══ DATA SEGMENT ══

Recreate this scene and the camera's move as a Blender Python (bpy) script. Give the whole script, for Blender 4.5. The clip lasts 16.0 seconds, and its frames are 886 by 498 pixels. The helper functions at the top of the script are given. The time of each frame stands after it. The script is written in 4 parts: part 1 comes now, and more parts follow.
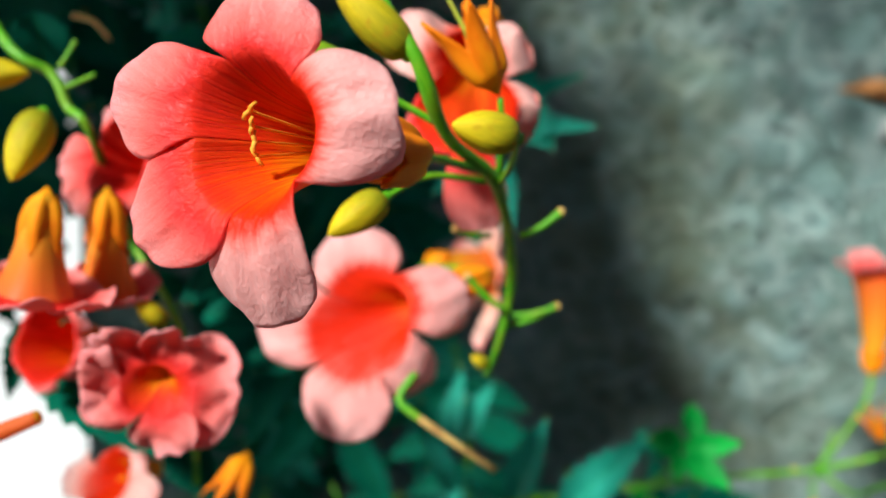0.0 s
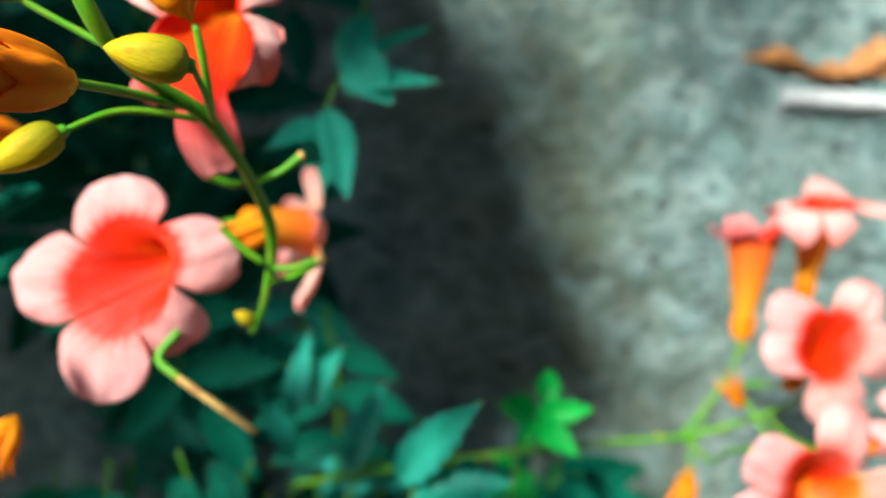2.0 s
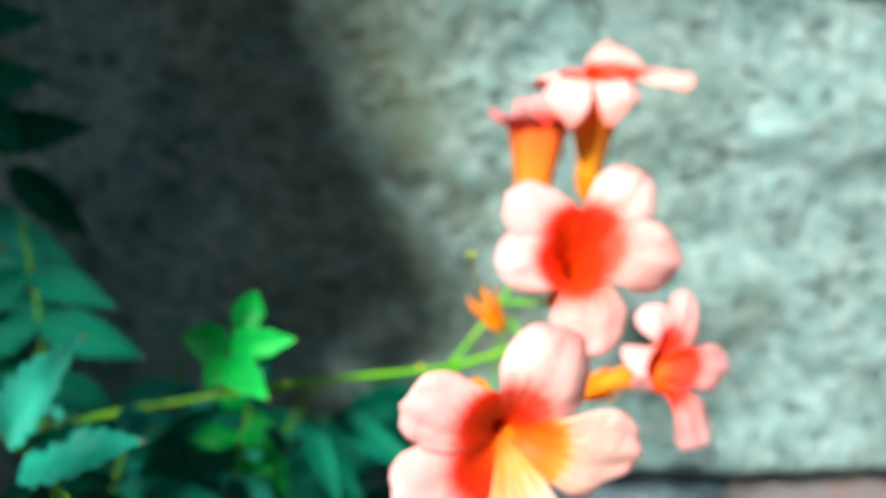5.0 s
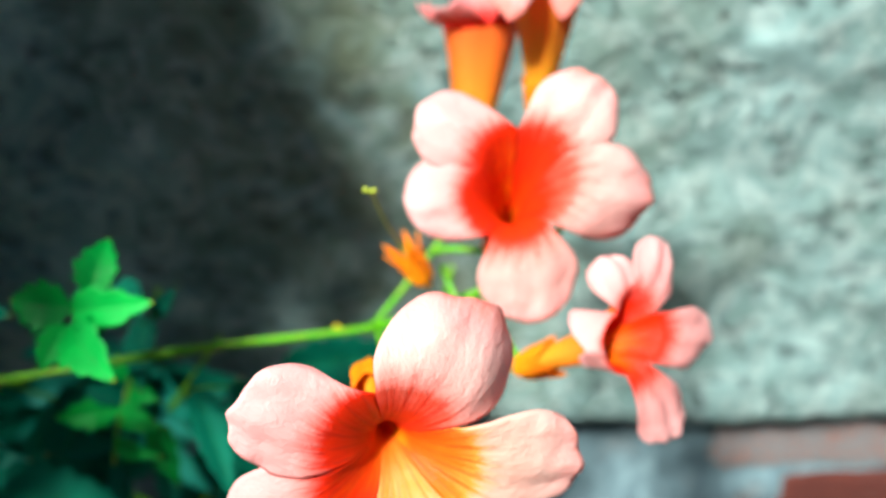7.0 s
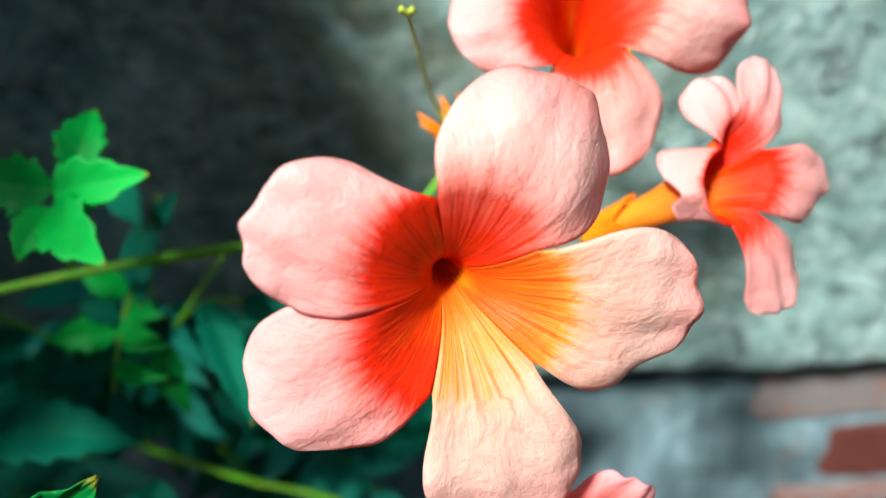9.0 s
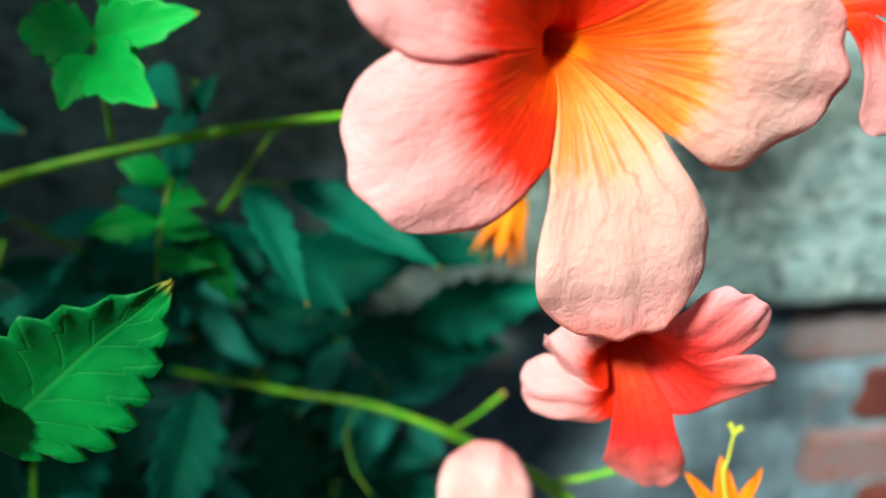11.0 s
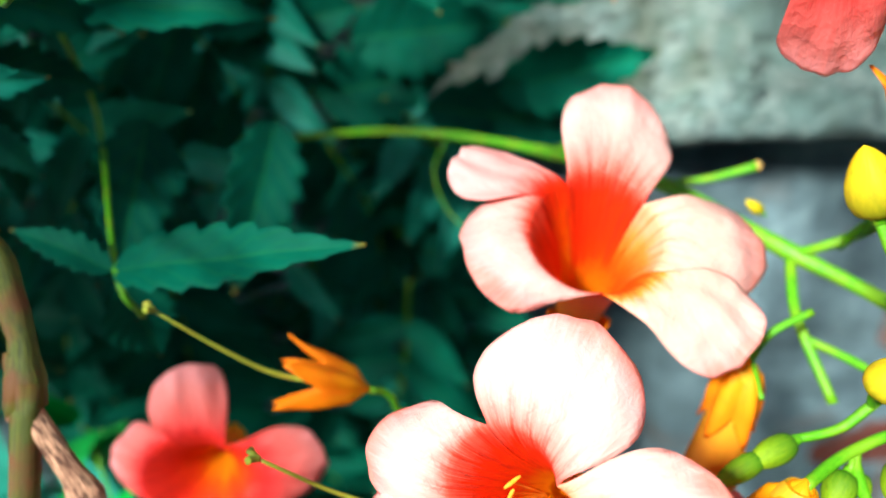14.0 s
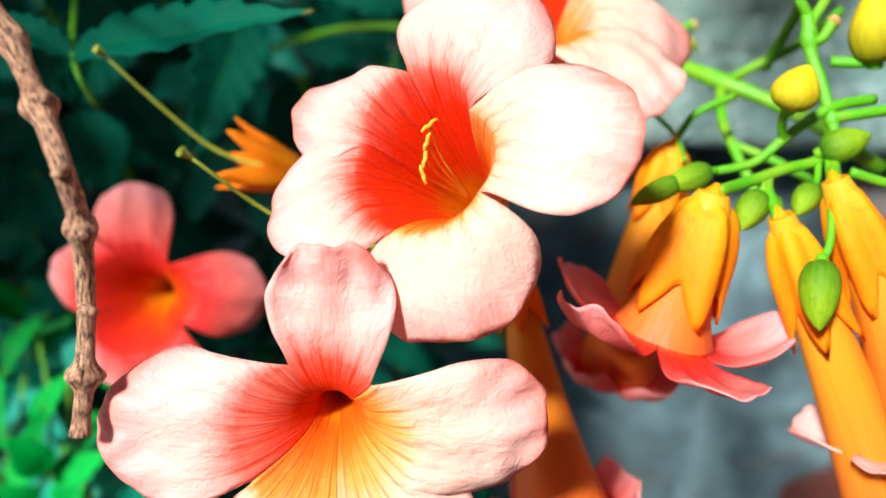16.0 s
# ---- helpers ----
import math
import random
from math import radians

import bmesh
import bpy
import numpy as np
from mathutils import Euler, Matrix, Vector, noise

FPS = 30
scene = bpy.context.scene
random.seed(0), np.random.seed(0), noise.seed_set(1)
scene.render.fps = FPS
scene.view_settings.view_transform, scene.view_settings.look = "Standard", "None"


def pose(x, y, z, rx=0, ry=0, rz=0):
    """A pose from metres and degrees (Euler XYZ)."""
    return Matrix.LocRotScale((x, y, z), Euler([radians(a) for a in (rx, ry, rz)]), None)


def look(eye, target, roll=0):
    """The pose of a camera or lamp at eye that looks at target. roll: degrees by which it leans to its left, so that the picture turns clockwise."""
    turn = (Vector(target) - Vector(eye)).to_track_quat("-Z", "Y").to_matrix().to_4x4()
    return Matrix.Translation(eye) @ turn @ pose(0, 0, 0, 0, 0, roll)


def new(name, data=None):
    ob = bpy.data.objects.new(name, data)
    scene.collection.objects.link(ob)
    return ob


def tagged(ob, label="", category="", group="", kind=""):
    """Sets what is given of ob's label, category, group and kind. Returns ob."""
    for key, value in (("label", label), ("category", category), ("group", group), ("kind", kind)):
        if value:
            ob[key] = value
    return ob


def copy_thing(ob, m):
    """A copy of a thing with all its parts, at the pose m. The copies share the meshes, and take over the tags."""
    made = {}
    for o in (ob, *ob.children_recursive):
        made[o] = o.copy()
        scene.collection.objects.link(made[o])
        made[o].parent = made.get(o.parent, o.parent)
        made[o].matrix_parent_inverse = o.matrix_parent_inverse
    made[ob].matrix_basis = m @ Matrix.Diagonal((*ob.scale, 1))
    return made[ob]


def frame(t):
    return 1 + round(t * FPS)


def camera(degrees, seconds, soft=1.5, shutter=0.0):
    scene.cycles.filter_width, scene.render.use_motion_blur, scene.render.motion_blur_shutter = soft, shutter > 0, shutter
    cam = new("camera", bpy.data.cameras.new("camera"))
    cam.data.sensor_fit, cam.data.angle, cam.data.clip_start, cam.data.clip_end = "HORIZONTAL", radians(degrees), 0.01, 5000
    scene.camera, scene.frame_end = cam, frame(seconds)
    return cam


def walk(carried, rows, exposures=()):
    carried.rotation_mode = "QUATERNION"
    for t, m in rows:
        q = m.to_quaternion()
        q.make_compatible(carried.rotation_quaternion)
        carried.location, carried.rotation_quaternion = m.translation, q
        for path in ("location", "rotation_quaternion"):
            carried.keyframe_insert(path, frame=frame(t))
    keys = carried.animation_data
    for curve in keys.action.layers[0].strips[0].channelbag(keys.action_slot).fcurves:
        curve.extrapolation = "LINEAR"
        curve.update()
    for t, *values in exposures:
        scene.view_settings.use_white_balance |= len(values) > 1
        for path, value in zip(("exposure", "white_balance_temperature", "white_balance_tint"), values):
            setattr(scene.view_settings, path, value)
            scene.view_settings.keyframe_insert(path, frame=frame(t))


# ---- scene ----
cam = camera(60.1, 16.0)
EXPOSURES = [(0, 0.5, 6400, 4), (1, 0.63, 6400, 4), (2, 0.86, 6400, 4), (3.5, 1.12, 6400, 4), (5, 1.17, 6400, 4), (7.5, 1.02, 6400, 4), (10.5, 0.8, 6400, 4), (11.5, 0.86, 6400, 4), (12.5, 0.96, 6400, 4), (14.5, 1.11, 6400, 4), (15.3, 0.98, 6400, 4), (16, 0.9, 6400, 4)]
PATH = [
    (0, (0.022, -0.005, 1.5103), (0.0232, 0.5815, 1.3835), 3.02),
    (0.5, (0.03, -0.0071, 1.5097), (0.0375, 0.5788, 1.3806), 3.55),
    (1, (0.046, -0.0062, 1.5095), (0.0577, 0.5793, 1.3789), 3.54),
    (1.5, (0.064, -0.0007, 1.5063), (0.0829, 0.584, 1.3728), 3.49),
    (2, (0.085, 0.0059, 1.5039), (0.1105, 0.5879, 1.3599), 4.02),
    (2.5, (0.104, 0.0138, 1.5022), (0.1328, 0.5932, 1.3493), 4.09),
    (3, (0.123, 0.0249, 1.5019), (0.1536, 0.6022, 1.3411), 3.63),
    (3.5, (0.146, 0.0423, 1.4971), (0.1844, 0.6165, 1.3273), 3.8),
    (4, (0.17, 0.059, 1.4936), (0.2177, 0.6284, 1.3106), 4.0),
    (4.5, (0.19, 0.0737, 1.4813), (0.2494, 0.6408, 1.2945), 4.35),
    (5, (0.212, 0.0839, 1.476), (0.2681, 0.6465, 1.2755), 3.69),
    (5.2, (0.219, 0.0889, 1.4709), (0.2748, 0.6519, 1.2712), 3.39),
    (7.5, (0.25, 0.1598, 1.4436), (0.3112, 0.6979, 1.1854), 3.18),
    (8.2, (0.245, 0.1643, 1.417), (0.3029, 0.7076, 1.169), 1.59),
    (10.3, (0.238, 0.1805, 1.3921), (0.2836, 0.7081, 1.11), 1.47),
    (10.5, (0.236, 0.1759, 1.3849), (0.2786, 0.7058, 1.1067), 0.79),
    (11, (0.225, 0.1704, 1.3687), (0.2724, 0.7032, 1.0968), 0.19),
    (11.5, (0.218, 0.1713, 1.3583), (0.2615, 0.6973, 1.0729), -0.38),
    (12, (0.216, 0.1792, 1.3474), (0.2484, 0.6918, 1.0372), -1.5),
    (12.5, (0.211, 0.1752, 1.3288), (0.2386, 0.6928, 1.0265), -2.23),
    (13, (0.207, 0.1759, 1.3174), (0.2304, 0.6851, 1.0009), -2.12),
    (13.5, (0.202, 0.168, 1.2997), (0.2269, 0.6775, 0.9837), -0.78),
    (14, (0.205, 0.1576, 1.2845), (0.2164, 0.6702, 0.9728), -1.32),
    (14.5, (0.207, 0.1478, 1.2672), (0.2235, 0.668, 0.9686), -0.7),
    (15, (0.212, 0.14, 1.2494), (0.2363, 0.6681, 0.9658), 0.07),
    (15.5, (0.216, 0.1272, 1.2327), (0.2427, 0.6646, 0.9673), 1.21),
    (16, (0.215, 0.1145, 1.216), (0.2408, 0.663, 0.9743), 1.87),
]
walk(cam, [(t, look(eye, target, roll)) for t, eye, target, roll in PATH], EXPOSURES)
cam.data.dof.use_dof = True
cam.data.dof.focus_distance = 0.135
cam.data.dof.aperture_fstop = 9.0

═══

• _WRITTEN EXERCISE_
Strip out the pictures and quote the remaining data word for word.

• _ANSWER TO THE TASK_
Recreate this scene and the camera's move as a Blender Python (bpy) script. Give the whole script, for Blender 4.5. The clip lasts 16.0 seconds, and its frames are 886 by 498 pixels. The helper functions at the top of the script are given. The time of each frame stands after it. The script is written in 4 parts: part 1 comes now, and more parts follow.
0.0 s
2.0 s
5.0 s
7.0 s
9.0 s
11.0 s
14.0 s
16.0 s
# ---- helpers ----
import math
import random
from math import radians

import bmesh
import bpy
import numpy as np
from mathutils import Euler, Matrix, Vector, noise

FPS = 30
scene = bpy.context.scene
random.seed(0), np.random.seed(0), noise.seed_set(1)
scene.render.fps = FPS
scene.view_settings.view_transform, scene.view_settings.look = "Standard", "None"


def pose(x, y, z, rx=0, ry=0, rz=0):
    """A pose from metres and degrees (Euler XYZ)."""
    return Matrix.LocRotScale((x, y, z), Euler([radians(a) for a in (rx, ry, rz)]), None)


def look(eye, target, roll=0):
    """The pose of a camera or lamp at eye that looks at target. roll: degrees by which it leans to its left, so that the picture turns clockwise."""
    turn = (Vector(target) - Vector(eye)).to_track_quat("-Z", "Y").to_matrix().to_4x4()
    return Matrix.Translation(eye) @ turn @ pose(0, 0, 0, 0, 0, roll)


def new(name, data=None):
    ob = bpy.data.objects.new(name, data)
    scene.collection.objects.link(ob)
    return ob


def tagged(ob, label="", category="", group="", kind=""):
    """Sets what is given of ob's label, category, group and kind. Returns ob."""
    for key, value in (("label", label), ("category", category), ("group", group), ("kind", kind)):
        if value:
            ob[key] = value
    return ob


def copy_thing(ob, m):
    """A copy of a thing with all its parts, at the pose m. The copies share the meshes, and take over the tags."""
    made = {}
    for o in (ob, *ob.children_recursive):
        made[o] = o.copy()
        scene.collection.objects.link(made[o])
        made[o].parent = made.get(o.parent, o.parent)
        made[o].matrix_parent_inverse = o.matrix_parent_inverse
    made[ob].matrix_basis = m @ Matrix.Diagonal((*ob.scale, 1))
    return made[ob]


def frame(t):
    return 1 + round(t * FPS)


def camera(degrees, seconds, soft=1.5, shutter=0.0):
    scene.cycles.filter_width, scene.render.use_motion_blur, scene.render.motion_blur_shutter = soft, shutter > 0, shutter
    cam = new("camera", bpy.data.cameras.new("camera"))
    cam.data.sensor_fit, cam.data.angle, cam.data.clip_start, cam.data.clip_end = "HORIZONTAL", radians(degrees), 0.01, 5000
    scene.camera, scene.frame_end = cam, frame(seconds)
    return cam


def walk(carried, rows, exposures=()):
    carried.rotation_mode = "QUATERNION"
    for t, m in rows:
        q = m.to_quaternion()
        q.make_compatible(carried.rotation_quaternion)
        carried.location, carried.rotation_quaternion = m.translation, q
        for path in ("location", "rotation_quaternion"):
            carried.keyframe_insert(path, frame=frame(t))
    keys = carried.animation_data
    for curve in keys.action.layers[0].strips[0].channelbag(keys.action_slot).fcurves:
        curve.extrapolation = "LINEAR"
        curve.update()
    for t, *values in exposures:
        scene.view_settings.use_white_balance |= len(values) > 1
        for path, value in zip(("exposure", "white_balance_temperature", "white_balance_tint"), values):
            setattr(scene.view_settings, path, value)
            scene.view_settings.keyframe_insert(path, frame=frame(t))


# ---- scene ----
cam = camera(60.1, 16.0)
EXPOSURES = [(0, 0.5, 6400, 4), (1, 0.63, 6400, 4), (2, 0.86, 6400, 4), (3.5, 1.12, 6400, 4), (5, 1.17, 6400, 4), (7.5, 1.02, 6400, 4), (10.5, 0.8, 6400, 4), (11.5, 0.86, 6400, 4), (12.5, 0.96, 6400, 4), (14.5, 1.11, 6400, 4), (15.3, 0.98, 6400, 4), (16, 0.9, 6400, 4)]
PATH = [
    (0, (0.022, -0.005, 1.5103), (0.0232, 0.5815, 1.3835), 3.02),
    (0.5, (0.03, -0.0071, 1.5097), (0.0375, 0.5788, 1.3806), 3.55),
    (1, (0.046, -0.0062, 1.5095), (0.0577, 0.5793, 1.3789), 3.54),
    (1.5, (0.064, -0.0007, 1.5063), (0.0829, 0.584, 1.3728), 3.49),
    (2, (0.085, 0.0059, 1.5039), (0.1105, 0.5879, 1.3599), 4.02),
    (2.5, (0.104, 0.0138, 1.5022), (0.1328, 0.5932, 1.3493), 4.09),
    (3, (0.123, 0.0249, 1.5019), (0.1536, 0.6022, 1.3411), 3.63),
    (3.5, (0.146, 0.0423, 1.4971), (0.1844, 0.6165, 1.3273), 3.8),
    (4, (0.17, 0.059, 1.4936), (0.2177, 0.6284, 1.3106), 4.0),
    (4.5, (0.19, 0.0737, 1.4813), (0.2494, 0.6408, 1.2945), 4.35),
    (5, (0.212, 0.0839, 1.476), (0.2681, 0.6465, 1.2755), 3.69),
    (5.2, (0.219, 0.0889, 1.4709), (0.2748, 0.6519, 1.2712), 3.39),
    (7.5, (0.25, 0.1598, 1.4436), (0.3112, 0.6979, 1.1854), 3.18),
    (8.2, (0.245, 0.1643, 1.417), (0.3029, 0.7076, 1.169), 1.59),
    (10.3, (0.238, 0.1805, 1.3921), (0.2836, 0.7081, 1.11), 1.47),
    (10.5, (0.236, 0.1759, 1.3849), (0.2786, 0.7058, 1.1067), 0.79),
    (11, (0.225, 0.1704, 1.3687), (0.2724, 0.7032, 1.0968), 0.19),
    (11.5, (0.218, 0.1713, 1.3583), (0.2615, 0.6973, 1.0729), -0.38),
    (12, (0.216, 0.1792, 1.3474), (0.2484, 0.6918, 1.0372), -1.5),
    (12.5, (0.211, 0.1752, 1.3288), (0.2386, 0.6928, 1.0265), -2.23),
    (13, (0.207, 0.1759, 1.3174), (0.2304, 0.6851, 1.0009), -2.12),
    (13.5, (0.202, 0.168, 1.2997), (0.2269, 0.6775, 0.9837), -0.78),
    (14, (0.205, 0.1576, 1.2845), (0.2164, 0.6702, 0.9728), -1.32),
    (14.5, (0.207, 0.1478, 1.2672), (0.2235, 0.668, 0.9686), -0.7),
    (15, (0.212, 0.14, 1.2494), (0.2363, 0.6681, 0.9658), 0.07),
    (15.5, (0.216, 0.1272, 1.2327), (0.2427, 0.6646, 0.9673), 1.21),
    (16, (0.215, 0.1145, 1.216), (0.2408, 0.663, 0.9743), 1.87),
]
walk(cam, [(t, look(eye, target, roll)) for t, eye, target, roll in PATH], EXPOSURES)
cam.data.dof.use_dof = True
cam.data.dof.focus_distance = 0.135
cam.data.dof.aperture_fstop = 9.0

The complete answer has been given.